3D scene code data >>
◆ ◆ ◆ ◆ ◆
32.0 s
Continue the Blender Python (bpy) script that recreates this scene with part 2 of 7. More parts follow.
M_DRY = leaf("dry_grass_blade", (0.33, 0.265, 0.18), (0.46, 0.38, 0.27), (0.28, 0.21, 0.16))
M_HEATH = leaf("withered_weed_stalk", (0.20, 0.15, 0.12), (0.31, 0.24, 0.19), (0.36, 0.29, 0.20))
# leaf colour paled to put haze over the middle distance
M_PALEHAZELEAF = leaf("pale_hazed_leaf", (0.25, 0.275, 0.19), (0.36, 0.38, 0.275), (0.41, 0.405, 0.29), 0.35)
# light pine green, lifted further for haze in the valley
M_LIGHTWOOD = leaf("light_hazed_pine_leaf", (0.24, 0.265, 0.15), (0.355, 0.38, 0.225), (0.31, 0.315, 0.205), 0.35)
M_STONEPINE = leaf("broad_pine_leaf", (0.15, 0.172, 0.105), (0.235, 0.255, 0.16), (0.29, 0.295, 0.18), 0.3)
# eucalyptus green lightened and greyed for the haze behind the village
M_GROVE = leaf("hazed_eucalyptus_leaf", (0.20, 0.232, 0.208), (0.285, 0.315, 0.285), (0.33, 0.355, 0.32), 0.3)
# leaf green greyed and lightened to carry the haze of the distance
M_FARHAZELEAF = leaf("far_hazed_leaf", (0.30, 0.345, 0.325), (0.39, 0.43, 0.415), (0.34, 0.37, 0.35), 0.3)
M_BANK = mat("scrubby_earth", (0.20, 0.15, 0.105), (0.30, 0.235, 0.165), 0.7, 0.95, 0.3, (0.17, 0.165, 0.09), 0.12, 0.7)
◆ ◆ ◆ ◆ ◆
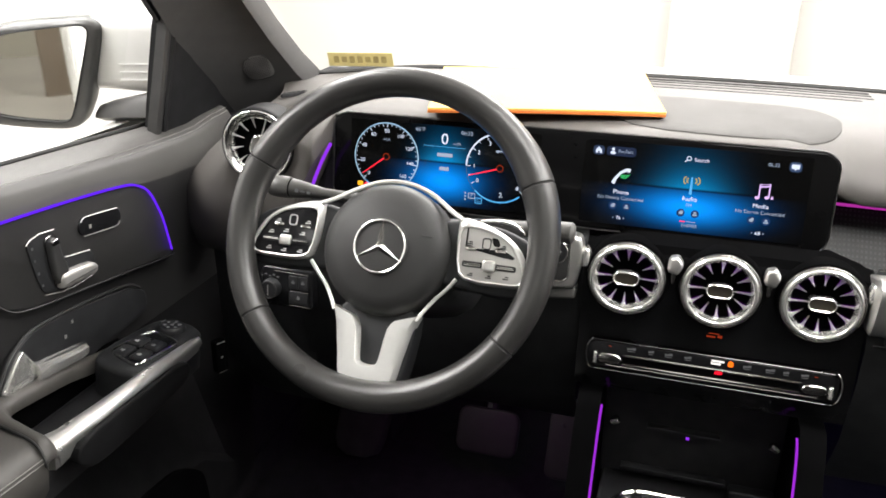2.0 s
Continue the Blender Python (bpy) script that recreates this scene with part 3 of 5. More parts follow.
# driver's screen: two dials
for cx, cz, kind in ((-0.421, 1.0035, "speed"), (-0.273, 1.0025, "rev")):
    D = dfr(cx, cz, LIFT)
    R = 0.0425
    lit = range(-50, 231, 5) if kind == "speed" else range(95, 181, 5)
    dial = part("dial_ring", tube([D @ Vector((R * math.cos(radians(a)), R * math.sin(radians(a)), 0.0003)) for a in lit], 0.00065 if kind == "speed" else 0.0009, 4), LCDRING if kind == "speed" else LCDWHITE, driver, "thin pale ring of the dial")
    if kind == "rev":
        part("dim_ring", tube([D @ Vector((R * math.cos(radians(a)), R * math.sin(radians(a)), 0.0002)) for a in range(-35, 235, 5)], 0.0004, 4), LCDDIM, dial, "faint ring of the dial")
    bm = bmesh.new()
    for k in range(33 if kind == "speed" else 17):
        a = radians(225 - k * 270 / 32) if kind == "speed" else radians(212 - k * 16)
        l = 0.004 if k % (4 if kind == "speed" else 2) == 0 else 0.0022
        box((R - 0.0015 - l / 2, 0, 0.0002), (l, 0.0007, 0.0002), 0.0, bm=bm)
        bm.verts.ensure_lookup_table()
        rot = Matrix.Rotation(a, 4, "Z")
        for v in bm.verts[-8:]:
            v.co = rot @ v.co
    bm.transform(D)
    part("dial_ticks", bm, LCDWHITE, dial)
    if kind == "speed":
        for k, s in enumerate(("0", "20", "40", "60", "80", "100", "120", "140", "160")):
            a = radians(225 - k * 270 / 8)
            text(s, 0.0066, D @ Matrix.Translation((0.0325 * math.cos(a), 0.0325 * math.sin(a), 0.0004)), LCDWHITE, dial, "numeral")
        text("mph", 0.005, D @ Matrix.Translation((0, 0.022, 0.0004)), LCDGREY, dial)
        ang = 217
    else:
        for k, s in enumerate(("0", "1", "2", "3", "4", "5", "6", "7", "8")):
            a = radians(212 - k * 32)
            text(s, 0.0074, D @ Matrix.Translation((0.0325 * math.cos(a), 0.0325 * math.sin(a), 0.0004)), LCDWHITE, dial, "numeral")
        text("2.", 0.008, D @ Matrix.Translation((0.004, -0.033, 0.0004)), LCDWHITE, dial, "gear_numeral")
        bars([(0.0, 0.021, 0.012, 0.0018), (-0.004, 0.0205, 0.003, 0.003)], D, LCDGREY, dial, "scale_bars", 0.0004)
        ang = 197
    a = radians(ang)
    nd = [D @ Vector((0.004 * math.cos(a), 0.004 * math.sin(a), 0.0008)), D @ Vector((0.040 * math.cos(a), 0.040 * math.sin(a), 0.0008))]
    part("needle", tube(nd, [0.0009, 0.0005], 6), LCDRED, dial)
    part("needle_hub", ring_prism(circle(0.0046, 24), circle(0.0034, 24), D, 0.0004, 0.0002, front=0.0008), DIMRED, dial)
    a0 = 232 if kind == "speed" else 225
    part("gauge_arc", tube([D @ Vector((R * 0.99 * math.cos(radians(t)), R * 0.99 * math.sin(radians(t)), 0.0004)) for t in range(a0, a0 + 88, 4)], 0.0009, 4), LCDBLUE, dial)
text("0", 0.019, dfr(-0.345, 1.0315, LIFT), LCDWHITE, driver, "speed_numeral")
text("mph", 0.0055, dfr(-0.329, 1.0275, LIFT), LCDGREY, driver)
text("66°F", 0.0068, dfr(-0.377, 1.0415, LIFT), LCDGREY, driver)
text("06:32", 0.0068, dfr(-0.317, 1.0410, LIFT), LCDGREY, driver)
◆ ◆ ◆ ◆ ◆
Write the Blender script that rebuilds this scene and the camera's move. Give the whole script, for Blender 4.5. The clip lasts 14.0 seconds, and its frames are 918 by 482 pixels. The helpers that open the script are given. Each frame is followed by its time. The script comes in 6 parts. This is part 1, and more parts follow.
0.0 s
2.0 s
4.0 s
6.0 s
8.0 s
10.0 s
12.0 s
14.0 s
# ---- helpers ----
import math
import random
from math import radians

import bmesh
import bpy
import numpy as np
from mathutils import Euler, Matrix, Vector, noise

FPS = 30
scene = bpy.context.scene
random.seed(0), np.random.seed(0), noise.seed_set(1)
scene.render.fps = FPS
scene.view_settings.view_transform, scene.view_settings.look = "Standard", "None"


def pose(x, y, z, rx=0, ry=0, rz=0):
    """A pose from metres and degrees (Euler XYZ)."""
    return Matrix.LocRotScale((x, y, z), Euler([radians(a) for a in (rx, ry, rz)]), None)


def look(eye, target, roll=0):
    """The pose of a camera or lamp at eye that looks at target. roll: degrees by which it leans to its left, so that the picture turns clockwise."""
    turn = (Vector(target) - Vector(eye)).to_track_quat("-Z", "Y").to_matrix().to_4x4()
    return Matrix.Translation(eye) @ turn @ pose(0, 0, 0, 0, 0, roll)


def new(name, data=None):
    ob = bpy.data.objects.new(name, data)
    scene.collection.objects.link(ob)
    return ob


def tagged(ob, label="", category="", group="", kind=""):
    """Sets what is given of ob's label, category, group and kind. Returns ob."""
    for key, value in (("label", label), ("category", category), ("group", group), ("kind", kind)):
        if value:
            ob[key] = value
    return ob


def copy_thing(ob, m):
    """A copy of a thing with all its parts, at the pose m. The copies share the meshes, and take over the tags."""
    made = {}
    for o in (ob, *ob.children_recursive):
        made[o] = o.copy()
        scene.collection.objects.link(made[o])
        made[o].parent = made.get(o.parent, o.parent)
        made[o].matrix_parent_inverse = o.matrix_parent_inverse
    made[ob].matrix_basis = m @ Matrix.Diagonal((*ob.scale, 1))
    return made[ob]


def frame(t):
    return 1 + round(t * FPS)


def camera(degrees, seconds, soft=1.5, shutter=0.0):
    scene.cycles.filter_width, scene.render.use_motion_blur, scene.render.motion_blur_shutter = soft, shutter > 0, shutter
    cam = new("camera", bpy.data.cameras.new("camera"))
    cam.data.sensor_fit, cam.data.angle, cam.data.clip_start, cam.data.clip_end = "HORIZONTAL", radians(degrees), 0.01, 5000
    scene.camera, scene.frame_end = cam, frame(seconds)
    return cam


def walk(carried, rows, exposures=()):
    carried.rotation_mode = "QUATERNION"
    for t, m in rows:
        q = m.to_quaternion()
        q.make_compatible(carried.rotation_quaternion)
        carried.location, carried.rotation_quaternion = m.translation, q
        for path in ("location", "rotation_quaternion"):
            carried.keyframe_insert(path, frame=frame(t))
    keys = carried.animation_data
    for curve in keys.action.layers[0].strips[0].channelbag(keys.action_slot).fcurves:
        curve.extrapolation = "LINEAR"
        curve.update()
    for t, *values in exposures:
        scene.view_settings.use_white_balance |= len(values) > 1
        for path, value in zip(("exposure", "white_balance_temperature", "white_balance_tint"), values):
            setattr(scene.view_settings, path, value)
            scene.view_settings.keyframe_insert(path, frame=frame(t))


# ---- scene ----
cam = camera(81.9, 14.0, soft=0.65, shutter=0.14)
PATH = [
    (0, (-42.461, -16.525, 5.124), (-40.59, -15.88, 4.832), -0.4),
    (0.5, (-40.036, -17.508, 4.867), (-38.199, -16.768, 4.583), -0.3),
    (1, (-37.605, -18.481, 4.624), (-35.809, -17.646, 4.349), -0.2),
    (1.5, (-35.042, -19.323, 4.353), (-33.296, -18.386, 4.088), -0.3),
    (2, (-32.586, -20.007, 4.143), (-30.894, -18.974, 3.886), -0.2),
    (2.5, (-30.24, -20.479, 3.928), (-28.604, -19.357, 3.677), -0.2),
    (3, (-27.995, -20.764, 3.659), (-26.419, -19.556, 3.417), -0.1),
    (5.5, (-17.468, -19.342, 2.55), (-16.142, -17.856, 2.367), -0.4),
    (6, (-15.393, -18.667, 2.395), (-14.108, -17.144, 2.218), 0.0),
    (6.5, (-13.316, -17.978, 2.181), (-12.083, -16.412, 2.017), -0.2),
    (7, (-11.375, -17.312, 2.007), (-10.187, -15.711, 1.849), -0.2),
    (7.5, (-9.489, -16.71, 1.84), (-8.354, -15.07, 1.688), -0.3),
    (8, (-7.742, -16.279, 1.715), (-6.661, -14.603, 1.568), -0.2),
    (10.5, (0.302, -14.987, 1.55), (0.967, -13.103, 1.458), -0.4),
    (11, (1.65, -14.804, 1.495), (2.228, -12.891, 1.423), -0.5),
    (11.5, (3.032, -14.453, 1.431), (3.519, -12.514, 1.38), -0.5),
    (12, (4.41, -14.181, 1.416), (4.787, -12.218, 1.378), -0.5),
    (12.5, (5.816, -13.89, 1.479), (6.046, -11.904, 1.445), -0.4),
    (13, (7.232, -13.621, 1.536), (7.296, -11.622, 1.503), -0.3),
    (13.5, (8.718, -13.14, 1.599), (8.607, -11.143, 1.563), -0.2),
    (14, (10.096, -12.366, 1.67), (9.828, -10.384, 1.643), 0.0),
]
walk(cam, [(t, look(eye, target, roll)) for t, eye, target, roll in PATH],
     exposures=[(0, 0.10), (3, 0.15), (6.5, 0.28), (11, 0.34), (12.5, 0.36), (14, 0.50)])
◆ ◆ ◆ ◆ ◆
Exercise task >>
Leave out every line without the string "kind" and copy the rest.

Exercise result >>
for cx, cz, kind in ((-0.421, 1.0035, "speed"), (-0.273, 1.0025, "rev")):
    lit = range(-50, 231, 5) if kind == "speed" else range(95, 181, 5)
    dial = part("dial_ring", tube([D @ Vector((R * math.cos(radians(a)), R * math.sin(radians(a)), 0.0003)) for a in lit], 0.00065 if kind == "speed" else 0.0009, 4), LCDRING if kind == "speed" else LCDWHITE, driver, "thin pale ring of the dial")
    if kind == "rev":
    for k in range(33 if kind == "speed" else 17):
        a = radians(225 - k * 270 / 32) if kind == "speed" else radians(212 - k * 16)
        l = 0.004 if k % (4 if kind == "speed" else 2) == 0 else 0.0022
    if kind == "speed":
    a0 = 232 if kind == "speed" else 225
def tagged(ob, label="", category="", group="", kind=""):
    """Sets what is given of ob's label, category, group and kind. Returns ob."""
    for key, value in (("label", label), ("category", category), ("group", group), ("kind", kind)):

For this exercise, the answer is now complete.